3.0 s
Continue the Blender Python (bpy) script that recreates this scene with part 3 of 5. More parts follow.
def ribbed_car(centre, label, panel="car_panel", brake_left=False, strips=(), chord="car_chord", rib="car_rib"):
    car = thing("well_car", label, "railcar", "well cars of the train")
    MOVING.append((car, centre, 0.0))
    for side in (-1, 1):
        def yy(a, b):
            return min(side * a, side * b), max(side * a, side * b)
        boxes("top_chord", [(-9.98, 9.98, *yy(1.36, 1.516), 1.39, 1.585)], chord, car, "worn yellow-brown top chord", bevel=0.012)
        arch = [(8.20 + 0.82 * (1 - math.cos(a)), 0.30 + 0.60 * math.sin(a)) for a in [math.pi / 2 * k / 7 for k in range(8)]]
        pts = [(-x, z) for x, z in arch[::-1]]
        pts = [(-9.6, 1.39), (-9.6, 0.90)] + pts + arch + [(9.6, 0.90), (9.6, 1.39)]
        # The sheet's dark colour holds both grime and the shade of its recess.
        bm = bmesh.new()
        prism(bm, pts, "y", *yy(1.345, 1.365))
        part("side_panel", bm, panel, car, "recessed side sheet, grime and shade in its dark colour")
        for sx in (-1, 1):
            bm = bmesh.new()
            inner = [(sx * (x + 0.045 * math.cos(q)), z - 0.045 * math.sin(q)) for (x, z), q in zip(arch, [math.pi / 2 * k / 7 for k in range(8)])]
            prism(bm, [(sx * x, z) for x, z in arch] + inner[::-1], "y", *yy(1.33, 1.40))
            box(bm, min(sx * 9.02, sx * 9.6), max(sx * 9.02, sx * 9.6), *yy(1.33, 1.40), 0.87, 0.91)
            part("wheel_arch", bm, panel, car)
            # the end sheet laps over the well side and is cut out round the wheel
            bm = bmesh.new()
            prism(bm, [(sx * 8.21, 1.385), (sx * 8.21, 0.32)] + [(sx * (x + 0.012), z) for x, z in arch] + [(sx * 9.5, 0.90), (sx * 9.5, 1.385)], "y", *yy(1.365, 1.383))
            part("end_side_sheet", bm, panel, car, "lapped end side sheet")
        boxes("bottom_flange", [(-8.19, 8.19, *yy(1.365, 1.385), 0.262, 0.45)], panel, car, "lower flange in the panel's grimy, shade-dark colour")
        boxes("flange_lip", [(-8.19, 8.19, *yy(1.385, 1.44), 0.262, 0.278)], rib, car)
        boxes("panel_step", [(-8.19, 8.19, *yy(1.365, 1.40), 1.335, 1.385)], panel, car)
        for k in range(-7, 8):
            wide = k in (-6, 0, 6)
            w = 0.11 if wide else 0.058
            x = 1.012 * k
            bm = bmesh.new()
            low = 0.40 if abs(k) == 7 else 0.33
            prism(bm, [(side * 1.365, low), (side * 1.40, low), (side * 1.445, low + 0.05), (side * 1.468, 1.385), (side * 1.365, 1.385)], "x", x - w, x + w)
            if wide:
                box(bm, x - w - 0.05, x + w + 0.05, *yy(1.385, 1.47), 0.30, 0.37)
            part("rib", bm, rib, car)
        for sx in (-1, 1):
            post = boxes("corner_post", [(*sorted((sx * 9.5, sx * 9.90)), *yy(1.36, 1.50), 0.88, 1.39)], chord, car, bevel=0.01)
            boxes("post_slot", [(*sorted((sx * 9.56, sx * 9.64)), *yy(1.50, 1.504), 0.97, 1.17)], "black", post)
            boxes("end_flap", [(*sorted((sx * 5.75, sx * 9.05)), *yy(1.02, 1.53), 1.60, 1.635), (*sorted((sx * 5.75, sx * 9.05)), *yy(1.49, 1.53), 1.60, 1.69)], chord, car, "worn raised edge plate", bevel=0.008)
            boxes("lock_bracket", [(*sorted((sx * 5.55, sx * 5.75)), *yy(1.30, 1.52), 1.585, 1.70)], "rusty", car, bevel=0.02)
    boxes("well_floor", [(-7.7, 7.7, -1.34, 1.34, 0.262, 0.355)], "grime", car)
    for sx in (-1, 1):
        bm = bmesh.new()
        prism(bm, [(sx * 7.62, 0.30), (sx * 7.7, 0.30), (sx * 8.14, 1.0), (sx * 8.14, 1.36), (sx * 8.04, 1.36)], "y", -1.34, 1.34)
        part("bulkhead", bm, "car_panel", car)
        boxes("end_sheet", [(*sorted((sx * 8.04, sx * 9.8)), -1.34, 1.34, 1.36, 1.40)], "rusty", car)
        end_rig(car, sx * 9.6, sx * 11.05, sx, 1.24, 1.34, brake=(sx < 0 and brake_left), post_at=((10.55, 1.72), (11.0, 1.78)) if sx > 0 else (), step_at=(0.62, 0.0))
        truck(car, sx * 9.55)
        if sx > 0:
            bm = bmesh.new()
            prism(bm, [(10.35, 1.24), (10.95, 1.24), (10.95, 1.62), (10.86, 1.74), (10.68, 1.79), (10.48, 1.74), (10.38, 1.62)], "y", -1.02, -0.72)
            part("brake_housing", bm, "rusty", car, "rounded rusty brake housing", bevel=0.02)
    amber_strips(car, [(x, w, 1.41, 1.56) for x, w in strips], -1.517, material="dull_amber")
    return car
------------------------
#### [Exercise directions]
Each line of the listing should be copied exactly.

#### [Exercise solution]
3.0 s
Continue the Blender Python (bpy) script that recreates this scene with part 3 of 5. More parts follow.
def ribbed_car(centre, label, panel="car_panel", brake_left=False, strips=(), chord="car_chord", rib="car_rib"):
    car = thing("well_car", label, "railcar", "well cars of the train")
    MOVING.append((car, centre, 0.0))
    for side in (-1, 1):
        def yy(a, b):
            return min(side * a, side * b), max(side * a, side * b)
        boxes("top_chord", [(-9.98, 9.98, *yy(1.36, 1.516), 1.39, 1.585)], chord, car, "worn yellow-brown top chord", bevel=0.012)
        arch = [(8.20 + 0.82 * (1 - math.cos(a)), 0.30 + 0.60 * math.sin(a)) for a in [math.pi / 2 * k / 7 for k in range(8)]]
        pts = [(-x, z) for x, z in arch[::-1]]
        pts = [(-9.6, 1.39), (-9.6, 0.90)] + pts + arch + [(9.6, 0.90), (9.6, 1.39)]
        # The sheet's dark colour holds both grime and the shade of its recess.
        bm = bmesh.new()
        prism(bm, pts, "y", *yy(1.345, 1.365))
        part("side_panel", bm, panel, car, "recessed side sheet, grime and shade in its dark colour")
        for sx in (-1, 1):
            bm = bmesh.new()
            inner = [(sx * (x + 0.045 * math.cos(q)), z - 0.045 * math.sin(q)) for (x, z), q in zip(arch, [math.pi / 2 * k / 7 for k in range(8)])]
            prism(bm, [(sx * x, z) for x, z in arch] + inner[::-1], "y", *yy(1.33, 1.40))
            box(bm, min(sx * 9.02, sx * 9.6), max(sx * 9.02, sx * 9.6), *yy(1.33, 1.40), 0.87, 0.91)
            part("wheel_arch", bm, panel, car)
            # the end sheet laps over the well side and is cut out round the wheel
            bm = bmesh.new()
            prism(bm, [(sx * 8.21, 1.385), (sx * 8.21, 0.32)] + [(sx * (x + 0.012), z) for x, z in arch] + [(sx * 9.5, 0.90), (sx * 9.5, 1.385)], "y", *yy(1.365, 1.383))
            part("end_side_sheet", bm, panel, car, "lapped end side sheet")
        boxes("bottom_flange", [(-8.19, 8.19, *yy(1.365, 1.385), 0.262, 0.45)], panel, car, "lower flange in the panel's grimy, shade-dark colour")
        boxes("flange_lip", [(-8.19, 8.19, *yy(1.385, 1.44), 0.262, 0.278)], rib, car)
        boxes("panel_step", [(-8.19, 8.19, *yy(1.365, 1.40), 1.335, 1.385)], panel, car)
        for k in range(-7, 8):
            wide = k in (-6, 0, 6)
            w = 0.11 if wide else 0.058
            x = 1.012 * k
            bm = bmesh.new()
            low = 0.40 if abs(k) == 7 else 0.33
            prism(bm, [(side * 1.365, low), (side * 1.40, low), (side * 1.445, low + 0.05), (side * 1.468, 1.385), (side * 1.365, 1.385)], "x", x - w, x + w)
            if wide:
                box(bm, x - w - 0.05, x + w + 0.05, *yy(1.385, 1.47), 0.30, 0.37)
            part("rib", bm, rib, car)
        for sx in (-1, 1):
            post = boxes("corner_post", [(*sorted((sx * 9.5, sx * 9.90)), *yy(1.36, 1.50), 0.88, 1.39)], chord, car, bevel=0.01)
            boxes("post_slot", [(*sorted((sx * 9.56, sx * 9.64)), *yy(1.50, 1.504), 0.97, 1.17)], "black", post)
            boxes("end_flap", [(*sorted((sx * 5.75, sx * 9.05)), *yy(1.02, 1.53), 1.60, 1.635), (*sorted((sx * 5.75, sx * 9.05)), *yy(1.49, 1.53), 1.60, 1.69)], chord, car, "worn raised edge plate", bevel=0.008)
            boxes("lock_bracket", [(*sorted((sx * 5.55, sx * 5.75)), *yy(1.30, 1.52), 1.585, 1.70)], "rusty", car, bevel=0.02)
    boxes("well_floor", [(-7.7, 7.7, -1.34, 1.34, 0.262, 0.355)], "grime", car)
    for sx in (-1, 1):
        bm = bmesh.new()
        prism(bm, [(sx * 7.62, 0.30), (sx * 7.7, 0.30), (sx * 8.14, 1.0), (sx * 8.14, 1.36), (sx * 8.04, 1.36)], "y", -1.34, 1.34)
        part("bulkhead", bm, "car_panel", car)
        boxes("end_sheet", [(*sorted((sx * 8.04, sx * 9.8)), -1.34, 1.34, 1.36, 1.40)], "rusty", car)
        end_rig(car, sx * 9.6, sx * 11.05, sx, 1.24, 1.34, brake=(sx < 0 and brake_left), post_at=((10.55, 1.72), (11.0, 1.78)) if sx > 0 else (), step_at=(0.62, 0.0))
        truck(car, sx * 9.55)
        if sx > 0:
            bm = bmesh.new()
            prism(bm, [(10.35, 1.24), (10.95, 1.24), (10.95, 1.62), (10.86, 1.74), (10.68, 1.79), (10.48, 1.74), (10.38, 1.62)], "y", -1.02, -0.72)
            part("brake_housing", bm, "rusty", car, "rounded rusty brake housing", bevel=0.02)
    amber_strips(car, [(x, w, 1.41, 1.56) for x, w in strips], -1.517, material="dull_amber")
    return car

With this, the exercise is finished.